> **YOUR INSTRUCTIONS**: In the listing below, find the line containing "Continue the Blender". Write out that line and every line after it to the end, exactly and only those.

============

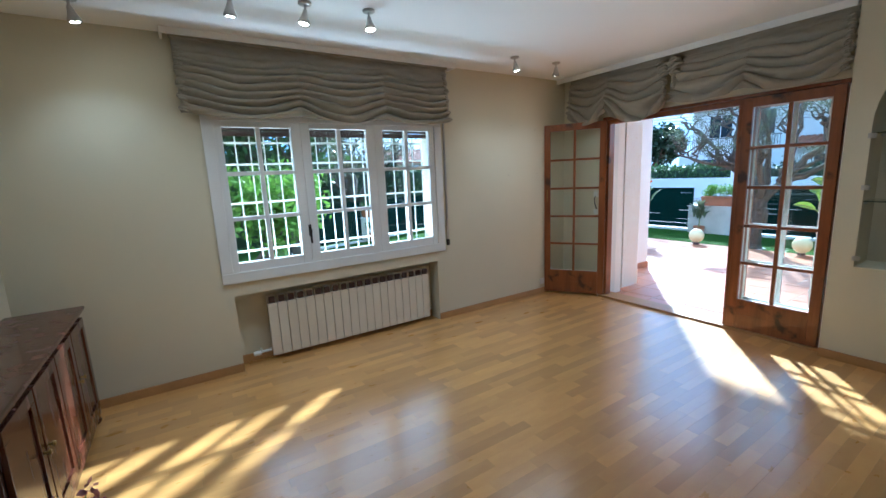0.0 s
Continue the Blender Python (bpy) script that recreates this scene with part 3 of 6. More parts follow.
# ---- steel security shutters folded back on both sides of the opening ----
def shutter(x0, y, sgn, label):
    s = thing("security_shutter", label, "shutter", (x0, y, 0), "folded shutters")
    for k in range(36):
        xx = x0 + k * 0.0092
        part("folded_slat", B(xx, xx + 0.0086, y - 0.045 + 0.0007 * (k % 2), y + 0.06, 0.02, 2.07, bev=0.002), M_RUST, s)
    part("carrier_bar", B(x0, x0 + 0.33, y + 0.061, y + 0.075, 1.0, 1.04), M_RUST, s)
    part("carrier_bar", B(x0, x0 + 0.33, y + 0.061, y + 0.075, 0.02, 2.07), M_RUST, s)
    return s


sh = shutter(4.645, 3.10, 1, "rust-spotted white steel folding shutter pushed open beside the door")
bm = tube(bmesh.new(), [(4.970, 3.07, 1.55), (4.995, 3.085, 1.552), (5.004, 3.20, 1.575), (5.010, 3.33, 1.60)], 0.006, 8)
part("latch_arm", bm, M_RUST, sh, "rusty latch arm")
post = thing("shutter_post", "white painted steel shutter post with screw holes and pin hinges", "shutter frame", (4.6, 1.02, 0))
part("wall_angle", B(4.572, 4.632, 1.112, 1.144, 0.0, 2.08, bev=0.003), M_WPAINT, post)
part("leaf_stile", B(4.657, 4.703, 1.172, 1.216, 0.02, 2.06, bev=0.003), M_WPAINT, post)
part("packing_strip", B(4.634, 4.652, 1.118, 1.136, 0.02, 2.06, bev=0.002), M_RUST, post, "rust-spotted steel strip")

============

> **CORRECT ANSWER**:
Continue the Blender Python (bpy) script that recreates this scene with part 3 of 6. More parts follow.
# ---- steel security shutters folded back on both sides of the opening ----
def shutter(x0, y, sgn, label):
    s = thing("security_shutter", label, "shutter", (x0, y, 0), "folded shutters")
    for k in range(36):
        xx = x0 + k * 0.0092
        part("folded_slat", B(xx, xx + 0.0086, y - 0.045 + 0.0007 * (k % 2), y + 0.06, 0.02, 2.07, bev=0.002), M_RUST, s)
    part("carrier_bar", B(x0, x0 + 0.33, y + 0.061, y + 0.075, 1.0, 1.04), M_RUST, s)
    part("carrier_bar", B(x0, x0 + 0.33, y + 0.061, y + 0.075, 0.02, 2.07), M_RUST, s)
    return s


sh = shutter(4.645, 3.10, 1, "rust-spotted white steel folding shutter pushed open beside the door")
bm = tube(bmesh.new(), [(4.970, 3.07, 1.55), (4.995, 3.085, 1.552), (5.004, 3.20, 1.575), (5.010, 3.33, 1.60)], 0.006, 8)
part("latch_arm", bm, M_RUST, sh, "rusty latch arm")
post = thing("shutter_post", "white painted steel shutter post with screw holes and pin hinges", "shutter frame", (4.6, 1.02, 0))
part("wall_angle", B(4.572, 4.632, 1.112, 1.144, 0.0, 2.08, bev=0.003), M_WPAINT, post)
part("leaf_stile", B(4.657, 4.703, 1.172, 1.216, 0.02, 2.06, bev=0.003), M_WPAINT, post)
part("packing_strip", B(4.634, 4.652, 1.118, 1.136, 0.02, 2.06, bev=0.002), M_RUST, post, "rust-spotted steel strip")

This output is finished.